◆ **STATED GOAL**
Up to and including the line with "mown grass with", reproduce the listing below exactly, beginning at its first line.

◆ **PROVIDED MATERIAL**
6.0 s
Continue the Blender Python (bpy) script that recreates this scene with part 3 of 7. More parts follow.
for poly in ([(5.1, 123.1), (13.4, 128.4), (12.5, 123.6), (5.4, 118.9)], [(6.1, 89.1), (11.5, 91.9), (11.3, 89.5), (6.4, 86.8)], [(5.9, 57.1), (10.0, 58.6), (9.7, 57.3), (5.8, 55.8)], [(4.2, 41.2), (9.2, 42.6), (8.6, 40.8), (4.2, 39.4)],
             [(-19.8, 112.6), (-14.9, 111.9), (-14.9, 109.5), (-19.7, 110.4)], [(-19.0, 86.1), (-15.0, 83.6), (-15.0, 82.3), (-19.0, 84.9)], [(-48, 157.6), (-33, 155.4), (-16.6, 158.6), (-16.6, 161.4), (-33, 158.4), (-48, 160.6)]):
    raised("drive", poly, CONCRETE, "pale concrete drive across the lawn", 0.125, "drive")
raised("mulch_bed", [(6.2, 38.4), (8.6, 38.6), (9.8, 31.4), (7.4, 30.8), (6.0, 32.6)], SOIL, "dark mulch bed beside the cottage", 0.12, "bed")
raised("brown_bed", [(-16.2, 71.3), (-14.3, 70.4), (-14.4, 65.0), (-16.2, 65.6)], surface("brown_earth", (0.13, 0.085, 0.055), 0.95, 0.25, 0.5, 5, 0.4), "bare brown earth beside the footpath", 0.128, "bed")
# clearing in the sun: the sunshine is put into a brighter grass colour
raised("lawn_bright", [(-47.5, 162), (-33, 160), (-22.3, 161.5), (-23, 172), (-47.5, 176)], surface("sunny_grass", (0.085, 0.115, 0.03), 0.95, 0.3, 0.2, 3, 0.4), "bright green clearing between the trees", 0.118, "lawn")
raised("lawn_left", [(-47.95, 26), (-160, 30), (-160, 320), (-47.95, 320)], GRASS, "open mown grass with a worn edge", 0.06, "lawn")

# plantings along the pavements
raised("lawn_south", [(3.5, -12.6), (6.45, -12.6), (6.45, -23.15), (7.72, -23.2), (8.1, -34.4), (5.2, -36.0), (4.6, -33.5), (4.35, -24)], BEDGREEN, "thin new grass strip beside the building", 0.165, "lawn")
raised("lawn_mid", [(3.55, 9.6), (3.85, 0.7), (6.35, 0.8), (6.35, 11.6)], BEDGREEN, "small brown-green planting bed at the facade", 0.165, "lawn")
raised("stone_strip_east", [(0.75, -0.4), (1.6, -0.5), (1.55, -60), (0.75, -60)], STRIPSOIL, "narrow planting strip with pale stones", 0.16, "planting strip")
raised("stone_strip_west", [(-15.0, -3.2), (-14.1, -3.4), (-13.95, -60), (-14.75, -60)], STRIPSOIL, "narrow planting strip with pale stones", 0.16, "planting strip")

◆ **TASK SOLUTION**
6.0 s
Continue the Blender Python (bpy) script that recreates this scene with part 3 of 7. More parts follow.
for poly in ([(5.1, 123.1), (13.4, 128.4), (12.5, 123.6), (5.4, 118.9)], [(6.1, 89.1), (11.5, 91.9), (11.3, 89.5), (6.4, 86.8)], [(5.9, 57.1), (10.0, 58.6), (9.7, 57.3), (5.8, 55.8)], [(4.2, 41.2), (9.2, 42.6), (8.6, 40.8), (4.2, 39.4)],
             [(-19.8, 112.6), (-14.9, 111.9), (-14.9, 109.5), (-19.7, 110.4)], [(-19.0, 86.1), (-15.0, 83.6), (-15.0, 82.3), (-19.0, 84.9)], [(-48, 157.6), (-33, 155.4), (-16.6, 158.6), (-16.6, 161.4), (-33, 158.4), (-48, 160.6)]):
    raised("drive", poly, CONCRETE, "pale concrete drive across the lawn", 0.125, "drive")
raised("mulch_bed", [(6.2, 38.4), (8.6, 38.6), (9.8, 31.4), (7.4, 30.8), (6.0, 32.6)], SOIL, "dark mulch bed beside the cottage", 0.12, "bed")
raised("brown_bed", [(-16.2, 71.3), (-14.3, 70.4), (-14.4, 65.0), (-16.2, 65.6)], surface("brown_earth", (0.13, 0.085, 0.055), 0.95, 0.25, 0.5, 5, 0.4), "bare brown earth beside the footpath", 0.128, "bed")
# clearing in the sun: the sunshine is put into a brighter grass colour
raised("lawn_bright", [(-47.5, 162), (-33, 160), (-22.3, 161.5), (-23, 172), (-47.5, 176)], surface("sunny_grass", (0.085, 0.115, 0.03), 0.95, 0.3, 0.2, 3, 0.4), "bright green clearing between the trees", 0.118, "lawn")
raised("lawn_left", [(-47.95, 26), (-160, 30), (-160, 320), (-47.95, 320)], GRASS, "open mown grass with a worn edge", 0.06, "lawn")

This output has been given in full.